Source: Hotel News Now
By Robert McCune
June 12, 2020
SALISBURY, Connecticut—The latest picture from weekly U.S. hotel performance data shows relative occupancy and rate strength in markets with outdoor demand drivers, such as beaches and national parks.
Average U.S. hotel revenue per available room for the week ending 6 June was down 65% year over year, which was slightly worse than the prior week (-62.1% year over year), but that difference is likely attributable to the Memorial Day comp, said Jan Freitag, STR’s SVP of lodging insights.
“We are now comparing ourselves back to a normal week, and so therefore RevPAR declines were a little worse,” he said.
Demand, however, continues to uptick, with 13.5 million rooms sold during the week ending 6 June.
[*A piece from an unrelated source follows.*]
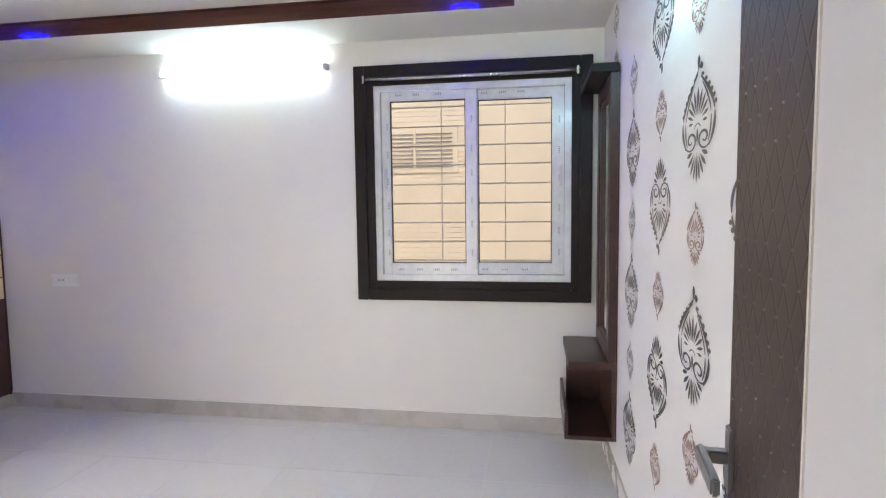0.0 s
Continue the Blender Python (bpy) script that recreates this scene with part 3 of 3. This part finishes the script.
# ---- dresser unit on the patterned wall ----
def dresser():
    g = 0.0015
    ya, yb = 3.225, YN - 0.036
    xe = east(yb) - g
    u = thing("dresser_unit", (xe, (ya + yb) / 2, 0.235), "mahogany wall dresser with tall framed mirror and shelf", "dresser")
    bm = bmesh.new()
    box(bm, 0.184, ya, 0.632, xe, yb, 0.680, 0.004)
    part("shelf_top", bm, M_DRESSER, u)
    boxpart("bottom_board", (0.184, ya + 0.002, 0.237, xe, yb, 0.260), M_DRESSER, u, "", 0.002)
    boxpart("front_lip", (0.165, ya + 0.002, 0.237, 0.1835, yb - 0.002, 0.400), M_DRESSER, u, "low mahogany front lip", 0.003)
    boxpart("side_board", (0.205, yb - 0.022, 0.260, xe, yb - 0.002, 0.632), M_DRESSER, u, "", 0.002)
    boxpart("back_board", (xe - 0.014, ya + 0.004, 0.260, xe, yb - 0.022, 0.632), M_DRESSER, u, "", 0.001)
    # mirror frame stands on the shelf
    z0, z1 = 0.680, 2.236
    xf = xe - 0.040
    bm = bmesh.new()
    w = 0.085
    for dd in ((xf, ya, z0, xe, ya + w, z1), (xf, yb - w, z0, xe, yb, z1), (xf, ya + w, z0, xe, yb - w, z0 + w), (xf, ya + w, z1 - w, xe, yb - w, z1)):
        box(bm, *dd, bevel=0.004)
    fr = part("mirror_frame", bm, M_DRESSER, u, "mahogany mirror frame")
    bm = bmesh.new()
    for dd in ((xf + 0.010, ya + w, z0 + w, xf + 0.022, ya + w + 0.02, z1 - w), (xf + 0.010, yb - w - 0.02, z0 + w, xf + 0.022, yb - w, z1 - w),
               (xf + 0.010, ya + w + 0.02, z0 + w, xf + 0.022, yb - w - 0.02, z0 + w + 0.02), (xf + 0.010, ya + w + 0.02, z1 - w - 0.02, xf + 0.022, yb - w - 0.02, z1 - w)):
        box(bm, *dd)
    part("beading", bm, M_DRESSER, fr)
    boxpart("mirror", (xf + 0.022, ya + w, z0 + w, xf + 0.028, yb - w, z1 - w), M_MIRROR, fr, "clear mirror glass")
    boxpart("scribe_strip", (xe + 0.0005, ya + 0.002, 0.237, east(ya) - 0.0015, ya + 0.030, z1 - 0.002), M_DRESSER, u, "", 0.001)
    boxpart("mirror_backing", (xf + 0.029, ya + w, z0 + w, xe, yb - w, z1 - w), M_DRESSER, fr)
    bm = bmesh.new()
    box(bm, 0.292, ya - 0.030, z1, xe, yb, z1 + 0.042, 0.004)
    part("canopy", bm, M_BLACKFRAME, u, "black-brown canopy board")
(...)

Much of that strength comes from U.S. markets such as Myrtle Beach, South Carolina, where weekend occupancy was 83.4%.
“The weekend occupancy continues to be healthy in submarkets and markets that have access to nature, specifically beaches or national or state parks,” Freitag said.
Pricing power is also stronger in beach markets. For the week of 6 June, for example, Myrtle Beach hotels grew ADR 160% over 11 April, “arguably the low point of the U.S. hotel industry,” he said.
From a class standpoint, economy hotels continue to have a demand edge, selling 50.3% of their rooms for the week, compared 22.1% of rooms sold in upper upscale and 25.3% sold in luxury.